Topics in Comparative Literature: (Re)Reading A Thousand and One Nights Today
Nasrin Qader
How do we read a rich, ancient, and worldly work such as A Thousand and One Nights today? With the translation of A Thousand and One Nights also called in English Arabian Nights, from Arabic into French by the Orientalist Antoine Galland at the beginning of the eighteenth century, something of a revolution occurred in storytelling technique and theories of literary writing. Story upon story, without author or place of origin, these tales were told night after night by a cultured and courageous young woman named Shahrazad to a king bent on killing her in the morning. The cosmopolitan context of the stories together with the innovative strategies devised by its singular narrator not only suggested new directions for literary conception and writing in the West, the translation and the acclaim it received drew the attention of the literary establishments in the Arab and Islamic world as well. The Moroccan writer, Abdelfattah Kilito tells us that until the event of this translation and its subsequent success, this work had received little attention in the Islamic world because it was considered a popular genre and thus not worthy of literary consideration. This class is dedicated to the legacy of this remarkable work not only as a technique of storytelling and a source of cultural and literary reference for so many writers, but also as a site of critique by contemporary readers.
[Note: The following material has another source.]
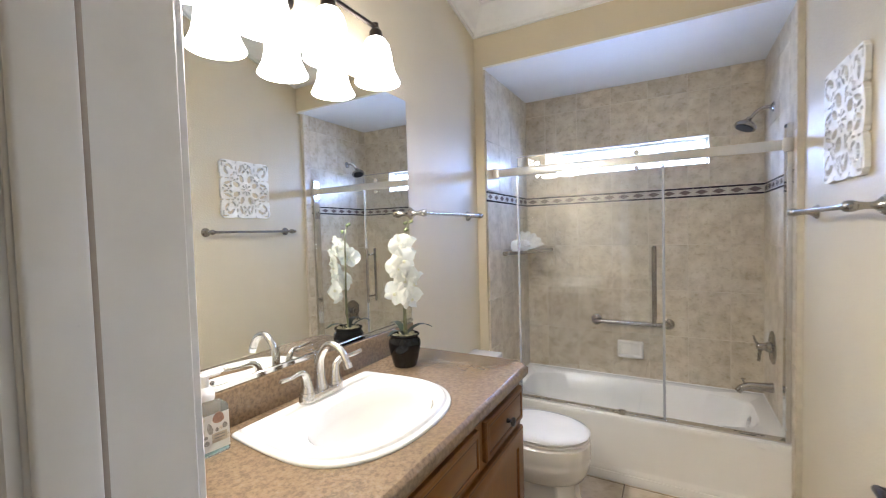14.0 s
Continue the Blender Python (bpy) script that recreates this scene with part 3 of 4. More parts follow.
def vanity_light():
    e = thing("vanity_light", (0, 0, 0), "four-lamp bronze wall light with lit opal glass bell shades", "light fixture")
    xc, zr = -0.81, 2.197
    ym = 0.705
    part("backplate", loft([[(XL, ym + 0.075 * math.cos(a) * k, 2.19 + 0.06 * math.sin(a) * k) for a in [2 * math.pi * i / 32 for i in range(32)]] if not d else [(XL + d, ym + 0.075 * math.cos(a) * k, 2.19 + 0.06 * math.sin(a) * k) for a in [2 * math.pi * i / 32 for i in range(32)]] for d, k in ((0.0005, 1), (0.012, 1), (0.02, 0.85))]), M_BRONZE, e)
    part("stem", tube(arc([(XL + 0.015, ym, 2.19), (XL + 0.06, ym, 2.2), (xc, ym, zr)], 5), 0.009, 12), M_BRONZE, e)
    part("rod", tube([(xc, 0.335, zr), (xc, 1.075, zr)], 0.0085, 12), M_BRONZE, e, "straight dark bronze rod")
    for y in (0.345, 0.585, 0.823, 1.064):
        m = Matrix.Translation((xc, y, 0))
        part("lamp_holder", lathe([(0, zr + 0.016), (0.011, zr + 0.014), (0.012, zr - 0.004), (0.02, zr - 0.012), (0.024, zr - 0.018), (0.024, zr - 0.048), (0.02, zr - 0.05), (0, zr - 0.05)], m, 20), M_BRONZE, e)
        prof = [(0.021, 2.14), (0.034, 2.132), (0.047, 2.112), (0.054, 2.085), (0.058, 2.05), (0.064, 2.02), (0.075, 1.994), (0.084, 1.978), (0.082, 1.975), (0.072, 1.992), (0.061, 2.02), (0.055, 2.05), (0.051, 2.085), (0.044, 2.11), (0.032, 2.128), (0.02, 2.136)]
        prof = [(r, q + 0.019) for r, q in prof]
        n = 28
        rings = [[m @ Vector((r * math.cos(a), r * math.sin(a), z)) for a in [2 * math.pi * k / n for k in range(n)]] for r, z in prof]
        part("shade", loft(rings + [rings[0]], caps=(False, False)), M_SHADE, e, "lit opal glass bell shade", 60)
    return e


vanity_light()
for y in (0.345, 0.585, 0.823, 1.064):
    lamp("vanity_bulb", "POINT", (-0.81, y, 2.02), (-0.81, y, 0), 8.6, (1.0, 0.96, 0.91), (0.03,))


def bead(name, points, radius, label):
    tagged(part(name, tube(points, radius, 8), M_CAULK), label, "caulk", kind="structure")


M_CAULK = plain("white_caulk", (0.72, 0.70, 0.66), 0.45, wobble=0.08, scale=25)
bead("caulk_tub_north", [(XA, YB - 0.001, 0.379), (XB, YB - 0.001, 0.379)], 0.0045, "white caulk bead between tub and tile")
bead("caulk_tub_west", [(XA + 0.001, 2.29, 0.379), (XA + 0.001, YB, 0.379)], 0.0045, "white caulk bead between tub and tile")
bead("caulk_tub_east", [(XB - 0.001, 2.29, 0.379), (XB - 0.001, YB, 0.379)], 0.0045, "white caulk bead between tub and tile")
bead("caulk_tub_floor", [(XA, 2.2745, 0.001), (XB, 2.2745, 0.001)], 0.003, "thin caulk line under the tub apron")

# ---- toilet ----


def egg(cx, cy, back, front, half, z, n=44):
    """An oval ring that is blunter at the back (low x) than at the front."""
    out = []
    for k in range(n):
        a = 2 * math.pi * k / n
        c, s = math.cos(a), math.sin(a)
        x = cx + (front * c if c > 0 else back * math.copysign(abs(c) ** 0.75, c))
        out.append((x, cy + half * math.copysign(abs(s) ** 0.92, s), z))
    return out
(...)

American Cinema: Race, Gender, and the Melodramatic Imagination
Domietta Torlasco
Melodrama has shaped American mass culture since the nineteenth century. With its penchant for stark oppositions, heightened emotions, and hyperdramatization, the melodramatic mode has played out across disparate media, from literature and theatre to film and television, leaving no genre untouched. This course will explore the longstanding alliance between Hollywood cinema and melodrama, focusing on how it has influenced the way we make sense of gender and race relations and envision their intersectionality. We will begin by analyzing D.W. Griffith’s infamous Birth of a Nation (1915) and Oscar Micheaux’s Within Our Gates (1919), a bold response to Griffith and the first existent feature by a Black director, and then focus on key films across the decades, including Douglas Sirk’s Imitation of Life (1959), Norman Jewison’s In the Heat of the Night (1967), Tod Haynes’ Far From Heaven (2002), and Barry Jenkin’s Moonlight (2016). While reading texts from film and visual studies, feminist/queer theory, and critical race theory, we will ask questions of representation, ideology, affect, social justice and change. Last but not least, we will consider films that have problematized the Hollywood model, from John Cassavetes’ Shadows (1959) to Julie Dash’s Illusions (1982) and Haile Gerima’s Sankofa (1993).